Dataset excerpt |
>>>

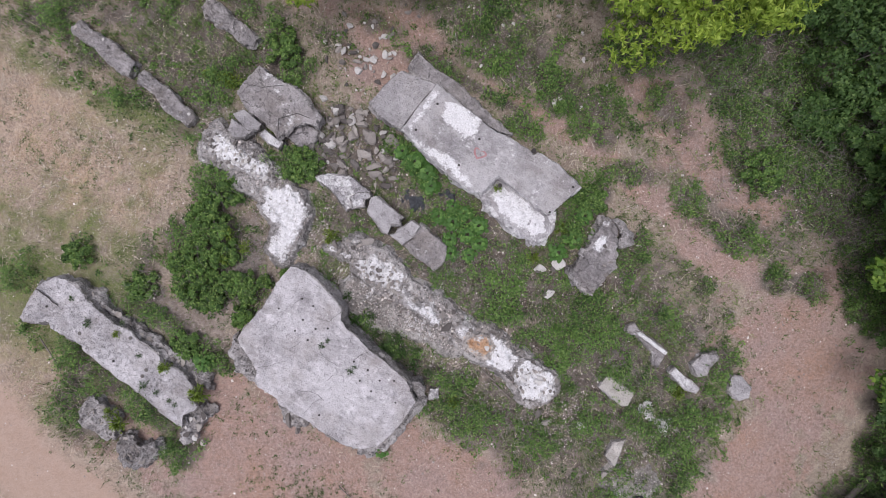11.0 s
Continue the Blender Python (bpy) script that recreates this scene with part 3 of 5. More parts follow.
# broad flat slab with bolt holes
slab = block("concrete_slab", [(-0.79, -4.08), (-0.65, -4.01), (-0.37, -3.99), (0.10, -4.09), (0.37, -4.19), (0.71, -4.32), (0.87, -4.41), (0.98, -4.65), (1.18, -4.75), (1.61, -4.84), (2.02, -4.97), (2.42, -5.03), (2.85, -5.12), (3.17, -5.19), (3.43, -5.42), (3.65, -5.58), (3.61, -5.92), (3.57, -6.30), (3.44, -6.72), (3.32, -7.04), (3.05, -7.27), (2.80, -7.36), (2.47, -7.43), (2.15, -7.39), (1.76, -7.36), (1.36, -7.31), (1.07, -7.32), (0.64, -7.28), (0.49, -7.18), (0.24, -7.16), (-0.06, -7.16), (-0.22, -7.02), (-0.28, -6.83), (-0.49, -6.65), (-0.74, -6.54), (-0.93, -6.46), (-1.10, -6.30), (-1.07, -6.03), (-0.97, -5.56), (-0.91, -5.16), (-0.89, -4.81), (-0.88, -4.44)],
             0.85, label="broad flat grey concrete slab with bolt holes", step=0.055, wobble=0.028, side=0.07, batter=0.02, seed=3.3, chip=0.02, relief=0.012)
block("broken_foot", [(-1.28, -6.72), (-1.25, -6.45), (-1.08, -6.45), (-0.55, -6.64), (-0.29, -6.83), (-0.10, -7.30), (-0.49, -7.29), (-0.77, -7.25), (-1.01, -7.01)], 0.5, parent=slab, material=SIDE, label="rough broken foot of dark concrete", seed=4.9, side=0.14, relief=0.14, wobble=0.08, batter=0.05, chip=0.06, step=0.06)
block("broken_foot", [(1.27, -7.47), (2.08, -7.40), (2.77, -7.39), (3.33, -7.07), (3.55, -6.31), (3.71, -5.64), (3.86, -5.63), (3.84, -5.99), (3.72, -6.61), (3.58, -7.16), (3.40, -7.53), (3.08, -7.64), (2.76, -7.63), (2.22, -7.63), (1.73, -7.60)], 0.42, parent=slab, material=SIDE, label="rough broken foot of dark concrete", seed=5.9, side=0.12, relief=0.12, wobble=0.08, batter=0.06, chip=0.06, step=0.06)
block("broken_foot", [(0.50, -7.63), (0.73, -7.42), (1.24, -7.36), (1.46, -7.61), (1.48, -7.78), (1.23, -7.96), (0.89, -8.00)], 0.16, parent=slab, material=SIDE, label="broken concrete lump at the foot", seed=6.9, side=0.1, relief=0.09, wobble=0.08, chip=0.05, step=0.05)
for hx, hy in [(-0.14, -4.65), (0.13, -5.11), (0.09, -5.44), (0.52, -5.16), (0.78, -5.00), (0.48, -5.50), (0.19, -4.68), (1.76, -5.42), (2.17, -5.44), (2.12, -5.78), (2.56, -5.53), (2.88, -5.36), (2.50, -5.87), (3.18, -5.83), (1.64, -7.03), (-0.54, -5.15)]:
    pit(hx, hy, 0.851, 0.026, slab)
for k, line in enumerate(([(0.87, -4.44), (0.80, -4.66), (0.73, -4.80), (0.50, -4.91)], [(1.97, -5.00), (1.84, -5.19), (1.73, -5.38)], [(0.91, -5.62), (1.17, -5.69), (1.47, -5.72)], [(1.40, -6.16), (1.45, -5.99), (1.63, -5.87), (1.73, -5.89), (1.77, -6.01)], [(-0.30, -6.73), (-0.10, -6.56), (0.15, -6.30)], [(0.81, -6.76), (1.12, -6.63), (1.36, -6.60), (1.58, -6.64)], [(1.28, -7.17), (1.34, -6.89), (1.47, -6.60)], [(-0.58, -4.10), (-0.16, -4.16), (0.25, -4.22), (0.63, -4.31)], [(-0.29, -5.02), (-0.23, -4.80), (-0.13, -4.52)], [(0.19, -5.92), (0.26, -5.77), (0.36, -5.57)])):
    crack(line, 0.862, 0.005 if k not in (7, 8) else 0.003, slab, k * 3.7)
block("chipped_corner", [(3.25, -5.24), (3.47, -5.19), (3.68, -5.22), (3.75, -5.41), (3.67, -5.54), (3.45, -5.42)], 0.62, parent=slab, material=SIDE, seed=4.4, side=0.08, step=0.06)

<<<

Stated task | Without the pictures, output the full listing exactly as it stands.

Worked answer |
11.0 s
Continue the Blender Python (bpy) script that recreates this scene with part 3 of 5. More parts follow.
# broad flat slab with bolt holes
slab = block("concrete_slab", [(-0.79, -4.08), (-0.65, -4.01), (-0.37, -3.99), (0.10, -4.09), (0.37, -4.19), (0.71, -4.32), (0.87, -4.41), (0.98, -4.65), (1.18, -4.75), (1.61, -4.84), (2.02, -4.97), (2.42, -5.03), (2.85, -5.12), (3.17, -5.19), (3.43, -5.42), (3.65, -5.58), (3.61, -5.92), (3.57, -6.30), (3.44, -6.72), (3.32, -7.04), (3.05, -7.27), (2.80, -7.36), (2.47, -7.43), (2.15, -7.39), (1.76, -7.36), (1.36, -7.31), (1.07, -7.32), (0.64, -7.28), (0.49, -7.18), (0.24, -7.16), (-0.06, -7.16), (-0.22, -7.02), (-0.28, -6.83), (-0.49, -6.65), (-0.74, -6.54), (-0.93, -6.46), (-1.10, -6.30), (-1.07, -6.03), (-0.97, -5.56), (-0.91, -5.16), (-0.89, -4.81), (-0.88, -4.44)],
             0.85, label="broad flat grey concrete slab with bolt holes", step=0.055, wobble=0.028, side=0.07, batter=0.02, seed=3.3, chip=0.02, relief=0.012)
block("broken_foot", [(-1.28, -6.72), (-1.25, -6.45), (-1.08, -6.45), (-0.55, -6.64), (-0.29, -6.83), (-0.10, -7.30), (-0.49, -7.29), (-0.77, -7.25), (-1.01, -7.01)], 0.5, parent=slab, material=SIDE, label="rough broken foot of dark concrete", seed=4.9, side=0.14, relief=0.14, wobble=0.08, batter=0.05, chip=0.06, step=0.06)
block("broken_foot", [(1.27, -7.47), (2.08, -7.40), (2.77, -7.39), (3.33, -7.07), (3.55, -6.31), (3.71, -5.64), (3.86, -5.63), (3.84, -5.99), (3.72, -6.61), (3.58, -7.16), (3.40, -7.53), (3.08, -7.64), (2.76, -7.63), (2.22, -7.63), (1.73, -7.60)], 0.42, parent=slab, material=SIDE, label="rough broken foot of dark concrete", seed=5.9, side=0.12, relief=0.12, wobble=0.08, batter=0.06, chip=0.06, step=0.06)
block("broken_foot", [(0.50, -7.63), (0.73, -7.42), (1.24, -7.36), (1.46, -7.61), (1.48, -7.78), (1.23, -7.96), (0.89, -8.00)], 0.16, parent=slab, material=SIDE, label="broken concrete lump at the foot", seed=6.9, side=0.1, relief=0.09, wobble=0.08, chip=0.05, step=0.05)
for hx, hy in [(-0.14, -4.65), (0.13, -5.11), (0.09, -5.44), (0.52, -5.16), (0.78, -5.00), (0.48, -5.50), (0.19, -4.68), (1.76, -5.42), (2.17, -5.44), (2.12, -5.78), (2.56, -5.53), (2.88, -5.36), (2.50, -5.87), (3.18, -5.83), (1.64, -7.03), (-0.54, -5.15)]:
    pit(hx, hy, 0.851, 0.026, slab)
for k, line in enumerate(([(0.87, -4.44), (0.80, -4.66), (0.73, -4.80), (0.50, -4.91)], [(1.97, -5.00), (1.84, -5.19), (1.73, -5.38)], [(0.91, -5.62), (1.17, -5.69), (1.47, -5.72)], [(1.40, -6.16), (1.45, -5.99), (1.63, -5.87), (1.73, -5.89), (1.77, -6.01)], [(-0.30, -6.73), (-0.10, -6.56), (0.15, -6.30)], [(0.81, -6.76), (1.12, -6.63), (1.36, -6.60), (1.58, -6.64)], [(1.28, -7.17), (1.34, -6.89), (1.47, -6.60)], [(-0.58, -4.10), (-0.16, -4.16), (0.25, -4.22), (0.63, -4.31)], [(-0.29, -5.02), (-0.23, -4.80), (-0.13, -4.52)], [(0.19, -5.92), (0.26, -5.77), (0.36, -5.57)])):
    crack(line, 0.862, 0.005 if k not in (7, 8) else 0.003, slab, k * 3.7)
block("chipped_corner", [(3.25, -5.24), (3.47, -5.19), (3.68, -5.22), (3.75, -5.41), (3.67, -5.54), (3.45, -5.42)], 0.62, parent=slab, material=SIDE, seed=4.4, side=0.08, step=0.06)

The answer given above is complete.